--- BEGIN Dataset section ---
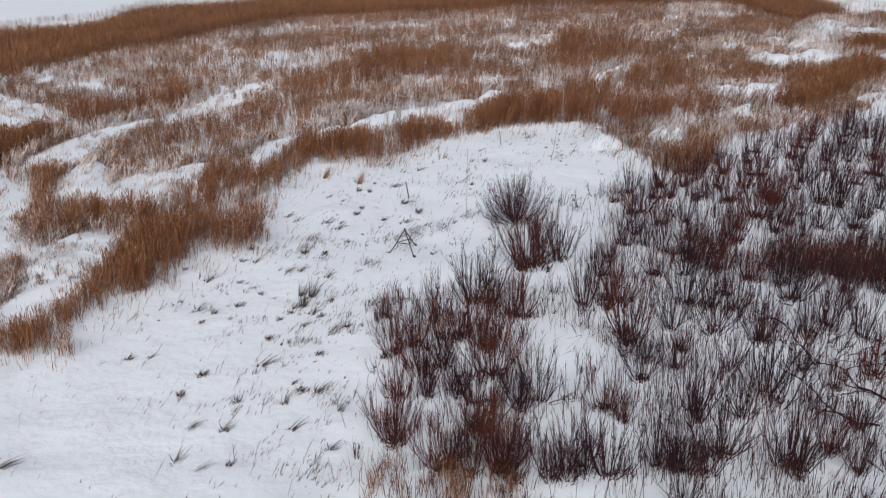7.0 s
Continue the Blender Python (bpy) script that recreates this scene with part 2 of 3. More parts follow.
cap(0.6, 0.4, (4.7, 76.5), (5.5, 78), (7.5, 78.5), (8.6, 80.1), (10, 79.4), (8.7, 76.1), (6.7, 75.2), (4.8, 74.9))
cap(0.85, 0.6, (10.6, 65.2), (12, 66.3), (13.2, 67.6), (13.7, 66.7), (13.2, 64.5), (11.8, 64.3), (10.3, 62), (10.1, 63.6))
cap(1, 0.8, (10.6, 48.6), (11.2, 50.1), (12.3, 52.1), (12.4, 50.9), (13.4, 51.3), (13.7, 50.2), (13.1, 48.4), (12.2, 47.8), (11.2, 47.8))
cap(0.95, 0.7, (17.2, 60.2), (18.2, 60.9), (19.1, 60.1), (20.5, 61.2), (21.1, 61.8), (21.3, 60.7), (22.2, 60.6), (22.8, 61), (21.9, 59.1), (20.6, 57.8), (19.1, 57.6), (17.8, 58.3), (17.1, 59.1))
cap(0.6, 0.5, (15.9, 54.3), (16.8, 55.7), (17.7, 55.1), (19, 56.6), (19.3, 55.9), (19, 54.3), (17.9, 53.5), (16.5, 53.3))
cap(1, 0.7, (22.5, 69.2), (23.5, 70.5), (24.6, 70.4), (25.4, 68.9), (26.4, 69.4), (27.3, 70.5), (28.9, 72.6), (29.8, 72.6), (29.6, 69.9), (29.7, 68.5), (28.2, 66.8), (26.3, 66.6), (23.8, 66.6), (22.6, 67.3))
cap(1, 0.7, (26.2, 71.9), (27.9, 74.9), (28.7, 76), (30.6, 79.4), (32.5, 82.6), (34.2, 83), (34.9, 79.7), (37.4, 77.9), (38.7, 77.3), (37.6, 75.1), (34.6, 76.6), (33.2, 77.9), (30.8, 74.6), (29.9, 73), (28.5, 72.7), (26.5, 70.2))
cap(0.6, 0.5, (25.5, 76.2), (27.7, 76.4), (27, 73.6), (24.9, 73.3))
cap(0.95, 0.5, (31.5, 69.6), (33.9, 70), (36.1, 69.8), (34.6, 66.5), (31.4, 66.8))
cap(0.6, 0.2, (25.1, 57.9), (26.2, 58.8), (27.1, 59.2), (28.4, 60.5), (30.8, 62.6), (32.7, 62.5), (28.3, 53.2), (26.6, 53.3), (26.2, 54.6), (26.9, 57.1), (25.8, 56.9))
cap(0.45, 0.1, (14.7, 48.9), (15.8, 52.1), (17.1, 52.9), (18, 51.4), (19.7, 52.7), (21.2, 54), (19.3, 48.6), (17.5, 44.2), (15.8, 44.3), (15.3, 45.1), (15.5, 46.9), (14.5, 47))
cap(0.7, 0.5, (8, 49.7), (8.6, 52.2), (9.1, 54.1), (9.3, 52.9), (9.6, 51.8), (9.5, 49.1), (8.7, 49.1))
cap(0.5, 0.4, (14.1, 58), (15, 58.6), (16.1, 58.6), (15.4, 57.5), (14.3, 57.1))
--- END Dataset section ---
Required work
Take the listing above and restate it word for word, without its pictures.

Output for this exercise
7.0 s
Continue the Blender Python (bpy) script that recreates this scene with part 2 of 3. More parts follow.
cap(0.6, 0.4, (4.7, 76.5), (5.5, 78), (7.5, 78.5), (8.6, 80.1), (10, 79.4), (8.7, 76.1), (6.7, 75.2), (4.8, 74.9))
cap(0.85, 0.6, (10.6, 65.2), (12, 66.3), (13.2, 67.6), (13.7, 66.7), (13.2, 64.5), (11.8, 64.3), (10.3, 62), (10.1, 63.6))
cap(1, 0.8, (10.6, 48.6), (11.2, 50.1), (12.3, 52.1), (12.4, 50.9), (13.4, 51.3), (13.7, 50.2), (13.1, 48.4), (12.2, 47.8), (11.2, 47.8))
cap(0.95, 0.7, (17.2, 60.2), (18.2, 60.9), (19.1, 60.1), (20.5, 61.2), (21.1, 61.8), (21.3, 60.7), (22.2, 60.6), (22.8, 61), (21.9, 59.1), (20.6, 57.8), (19.1, 57.6), (17.8, 58.3), (17.1, 59.1))
cap(0.6, 0.5, (15.9, 54.3), (16.8, 55.7), (17.7, 55.1), (19, 56.6), (19.3, 55.9), (19, 54.3), (17.9, 53.5), (16.5, 53.3))
cap(1, 0.7, (22.5, 69.2), (23.5, 70.5), (24.6, 70.4), (25.4, 68.9), (26.4, 69.4), (27.3, 70.5), (28.9, 72.6), (29.8, 72.6), (29.6, 69.9), (29.7, 68.5), (28.2, 66.8), (26.3, 66.6), (23.8, 66.6), (22.6, 67.3))
cap(1, 0.7, (26.2, 71.9), (27.9, 74.9), (28.7, 76), (30.6, 79.4), (32.5, 82.6), (34.2, 83), (34.9, 79.7), (37.4, 77.9), (38.7, 77.3), (37.6, 75.1), (34.6, 76.6), (33.2, 77.9), (30.8, 74.6), (29.9, 73), (28.5, 72.7), (26.5, 70.2))
cap(0.6, 0.5, (25.5, 76.2), (27.7, 76.4), (27, 73.6), (24.9, 73.3))
cap(0.95, 0.5, (31.5, 69.6), (33.9, 70), (36.1, 69.8), (34.6, 66.5), (31.4, 66.8))
cap(0.6, 0.2, (25.1, 57.9), (26.2, 58.8), (27.1, 59.2), (28.4, 60.5), (30.8, 62.6), (32.7, 62.5), (28.3, 53.2), (26.6, 53.3), (26.2, 54.6), (26.9, 57.1), (25.8, 56.9))
cap(0.45, 0.1, (14.7, 48.9), (15.8, 52.1), (17.1, 52.9), (18, 51.4), (19.7, 52.7), (21.2, 54), (19.3, 48.6), (17.5, 44.2), (15.8, 44.3), (15.3, 45.1), (15.5, 46.9), (14.5, 47))
cap(0.7, 0.5, (8, 49.7), (8.6, 52.2), (9.1, 54.1), (9.3, 52.9), (9.6, 51.8), (9.5, 49.1), (8.7, 49.1))
cap(0.5, 0.4, (14.1, 58), (15, 58.6), (16.1, 58.6), (15.4, 57.5), (14.3, 57.1))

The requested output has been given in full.